Summary table of TMEM106B SNPs and their association to neurodegenerative disease. Table was adapted from Feng et al. (2021)
| Disease | SNP | Major Allele:Minor Allele | Phenotypes associated with SNP(s) |
|---|---|---|---|
| FTLD-GRN | rs1990622 rs1990621 rs1990620 rs1020004 rs6966915 rs3173615 | T:C C:G A:G A:G C:T C:G | All major alleles associated with increased risk Most significantly associated SNP, rs1990622, major allele increases odds by ~62%; |
| FTLD-C9ORF72 | rs1990622 rs3173615 | T:C C:G | Major allele associated with increased risk rs1990622 major allele increases odds by ~56%; Minor allele associated with decreased risk rs1990622 minor allele decreases odds by ~64%; |
| ALS | rs1990622 | T:C | Minor allele associated with preserved cognition |
| AD | rs1990622 rs1990620 rs1595014 | T:C A:G T:A | Major allele increases risk in APOE4 carriers |
| CTE | rs3173615 | C:G | Minor allele associated with protective phenotype Minor allele reduces odds of developing dementia by ~60%; |
| PD | rs1990622 | T:C | Major allele associated with more rapid cognitive decline |

== Interactions ==

=== Progranulin and granulin ===
Progranulin (PGRN) is a glycoprotein that has been identified as another important protein for lysosomal function in neurons and microglia, particularly during aging and neurodegenerative disease. As TMEM106B has been associated with increased risk of FTLD-GRN, it was investigated for its association to PGRN and was found that the risk allele was associated to decreased levels of PGRN. Studies performed in vitro and in vivo, increasing and decreasing levels of TMEM106B, found that PGRN seems to be indirectly modulated by TMEM106B by impacting lysosomal functions.

Cruchaga et al. analyzed if TMEM106B variants modify GRN levels.
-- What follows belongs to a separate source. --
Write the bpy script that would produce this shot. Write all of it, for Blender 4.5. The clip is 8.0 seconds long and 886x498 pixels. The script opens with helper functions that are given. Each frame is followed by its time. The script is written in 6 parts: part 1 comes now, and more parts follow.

The found that The risk allele of rs1990622 was associated with a mean decrease of the age at onset of 13 years (P = 9.9 × 10^{−7}) and with lower plasma GRN levels in both healthy older adults (P = 4 × 10^{−4}) and GRN mutation carriers (P = 0.0027). Analysis of the HapMap database identified a nonsynonymous single-nucleotide polymorphism rs3173615 (p.T185S) in perfect linkage disequilibrium with rs1990622, that my represent the functional variant driving the association. In summary, these results indicate that the association of rs1990622 with age at onset explains, in part, the wide range in the onset of disease among GRN mutation carriers. The rs1990622 or another variant in linkage disequilibrium could act in a manner similar to APOE in Alzheimer disease, increasing risk for disease in the general population and modifying AAO in mutation carriers. Genetic variation in TMEM106B may influence risk for FTLD-TDP by modulating secreted levels of GRN.

=== Vacuolar atpase ===
vATPases are proton pumps found on cell membranes that are in charge of acidifying multiple organelles, including lysosomes. It has been shown that increase levels of TMEM106B leads to improper acidification of lysosomes through its interaction with vATPases. This interaction is thought to be caused by TMEM106B binding directly to AP1 subunit of vATPase.

=== Microtubule associate protein 6 ===
MAP6 is a microtubule protein that helps stabilize microtubules and provide guidance to signal proteins to microtubules. TMEM106B binds to the C-terminus of MAP6, which helps traffic lysosome to microtubules for transport. It has been shown with increased level of TMEM106B there is excessive binding to MAP6 which impairs transport of the lysosome along the microtubule and leads to accumulation of swollen vacuoles in inappropriate places within the cell.